━━━ Data lines ━━━

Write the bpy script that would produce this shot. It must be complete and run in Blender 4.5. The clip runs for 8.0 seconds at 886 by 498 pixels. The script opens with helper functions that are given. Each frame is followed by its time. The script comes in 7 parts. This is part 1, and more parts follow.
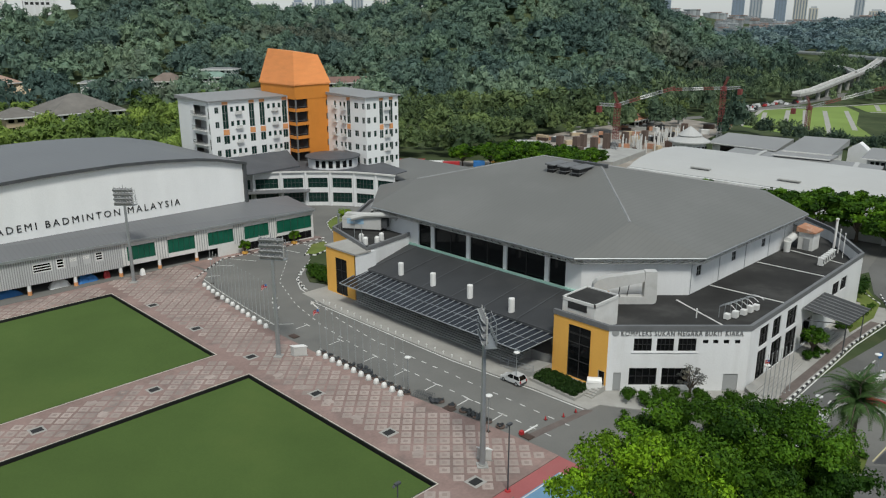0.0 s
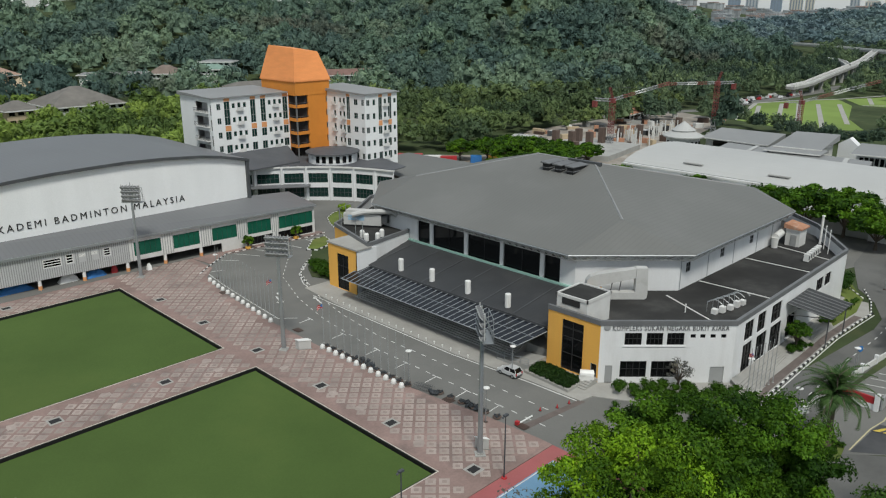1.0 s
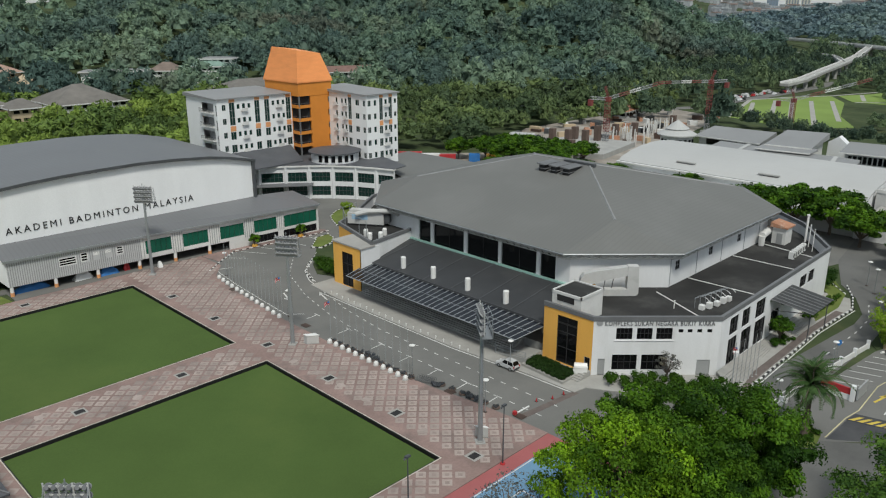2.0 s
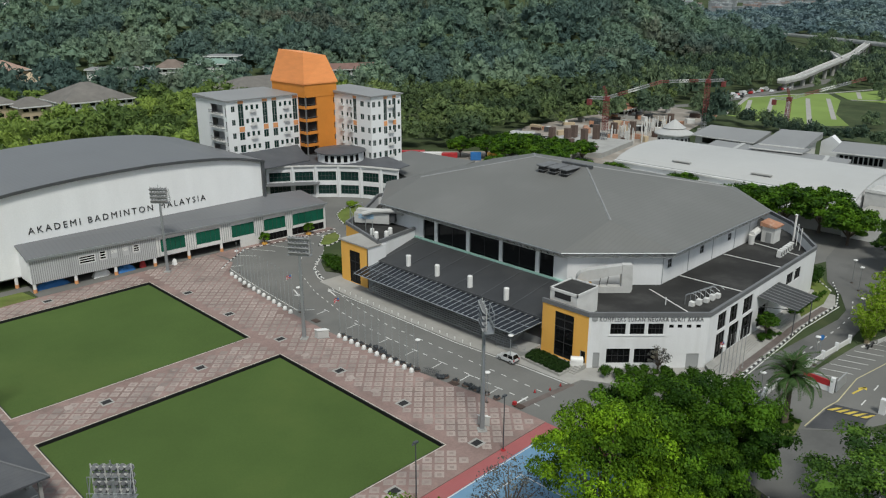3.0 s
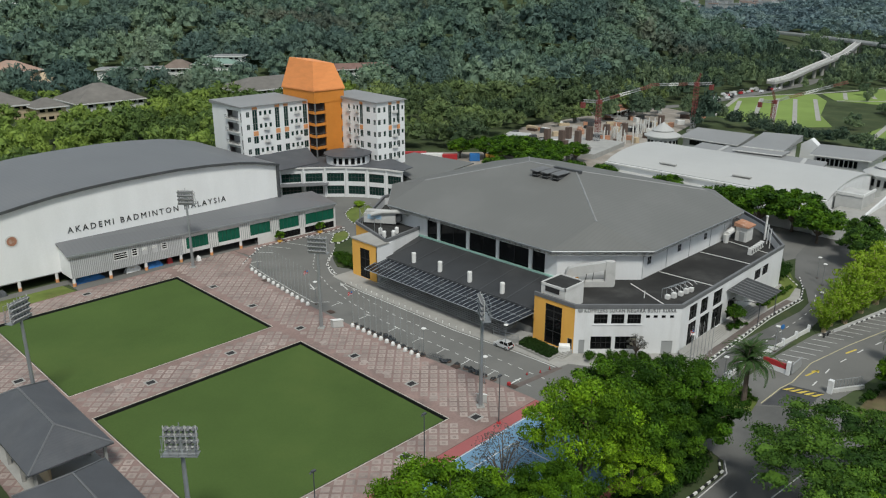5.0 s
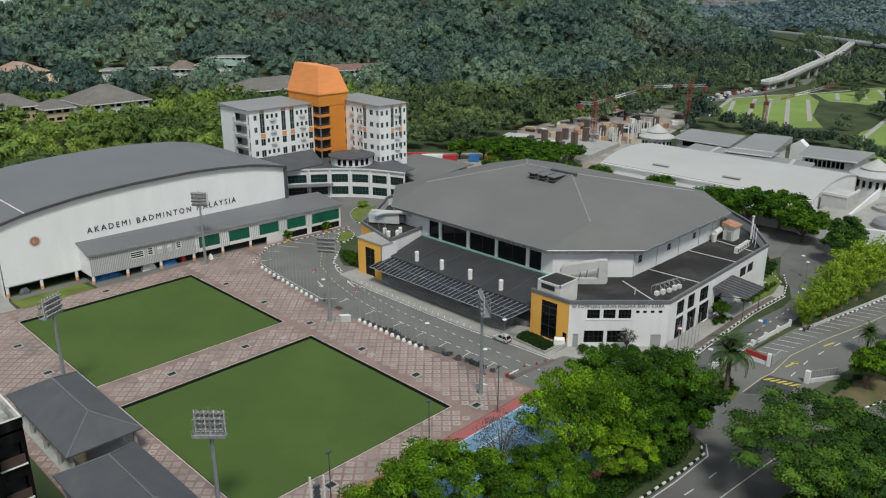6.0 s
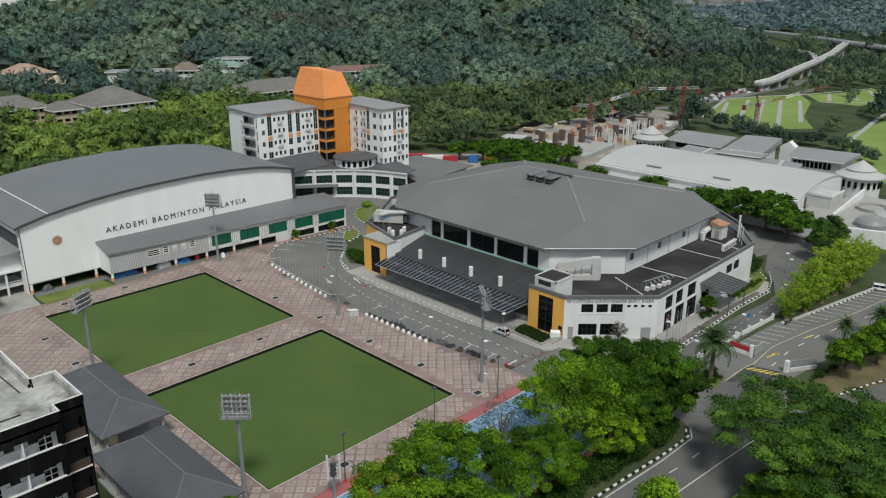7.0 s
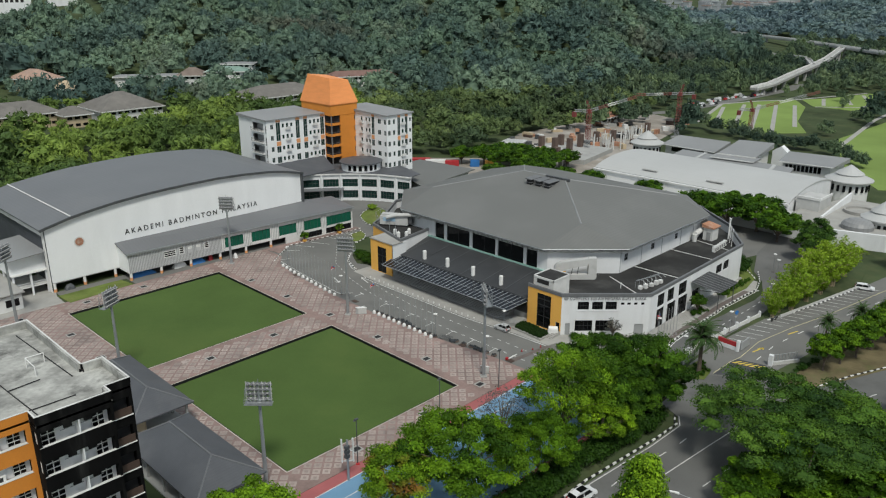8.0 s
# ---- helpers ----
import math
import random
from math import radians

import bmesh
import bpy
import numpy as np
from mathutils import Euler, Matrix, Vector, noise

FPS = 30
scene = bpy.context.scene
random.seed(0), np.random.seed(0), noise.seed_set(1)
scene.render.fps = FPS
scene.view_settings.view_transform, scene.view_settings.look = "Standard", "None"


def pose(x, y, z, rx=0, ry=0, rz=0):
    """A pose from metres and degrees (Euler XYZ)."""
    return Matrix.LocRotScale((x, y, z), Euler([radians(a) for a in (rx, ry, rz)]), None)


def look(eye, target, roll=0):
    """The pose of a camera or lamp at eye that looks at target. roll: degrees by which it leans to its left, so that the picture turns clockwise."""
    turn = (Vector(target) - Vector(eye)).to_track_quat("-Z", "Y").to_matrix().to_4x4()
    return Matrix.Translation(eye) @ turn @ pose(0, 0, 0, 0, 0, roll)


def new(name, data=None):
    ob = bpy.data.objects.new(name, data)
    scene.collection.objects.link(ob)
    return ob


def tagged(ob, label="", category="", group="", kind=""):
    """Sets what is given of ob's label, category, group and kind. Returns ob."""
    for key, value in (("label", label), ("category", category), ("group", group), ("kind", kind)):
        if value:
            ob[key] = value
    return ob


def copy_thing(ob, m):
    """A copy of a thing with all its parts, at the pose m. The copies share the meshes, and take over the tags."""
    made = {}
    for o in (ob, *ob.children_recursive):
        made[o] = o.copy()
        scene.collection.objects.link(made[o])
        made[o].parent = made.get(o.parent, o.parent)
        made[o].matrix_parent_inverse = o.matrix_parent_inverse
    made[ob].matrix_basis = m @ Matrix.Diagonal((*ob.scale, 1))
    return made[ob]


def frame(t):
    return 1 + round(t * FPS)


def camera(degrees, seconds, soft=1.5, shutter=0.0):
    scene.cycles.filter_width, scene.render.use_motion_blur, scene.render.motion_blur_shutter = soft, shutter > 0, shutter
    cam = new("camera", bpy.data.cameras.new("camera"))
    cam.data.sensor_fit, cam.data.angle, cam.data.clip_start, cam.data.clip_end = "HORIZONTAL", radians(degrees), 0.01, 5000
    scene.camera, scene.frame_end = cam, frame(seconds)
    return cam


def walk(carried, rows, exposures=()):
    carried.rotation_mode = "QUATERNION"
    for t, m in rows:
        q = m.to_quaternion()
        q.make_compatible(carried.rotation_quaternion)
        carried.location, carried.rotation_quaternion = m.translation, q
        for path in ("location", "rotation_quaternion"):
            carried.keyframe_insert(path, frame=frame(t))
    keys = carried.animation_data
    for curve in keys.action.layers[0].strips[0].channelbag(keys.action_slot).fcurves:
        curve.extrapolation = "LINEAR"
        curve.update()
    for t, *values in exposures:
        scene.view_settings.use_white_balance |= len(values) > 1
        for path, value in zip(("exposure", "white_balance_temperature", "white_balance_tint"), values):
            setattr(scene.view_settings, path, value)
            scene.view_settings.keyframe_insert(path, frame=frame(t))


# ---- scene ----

━━━

▶ _Problem requirements_
From the data, pick out every line that includes "values".

▶ _Full solution_
    for t, *values in exposures:
        scene.view_settings.use_white_balance |= len(values) > 1
        for path, value in zip(("exposure", "white_balance_temperature", "white_balance_tint"), values):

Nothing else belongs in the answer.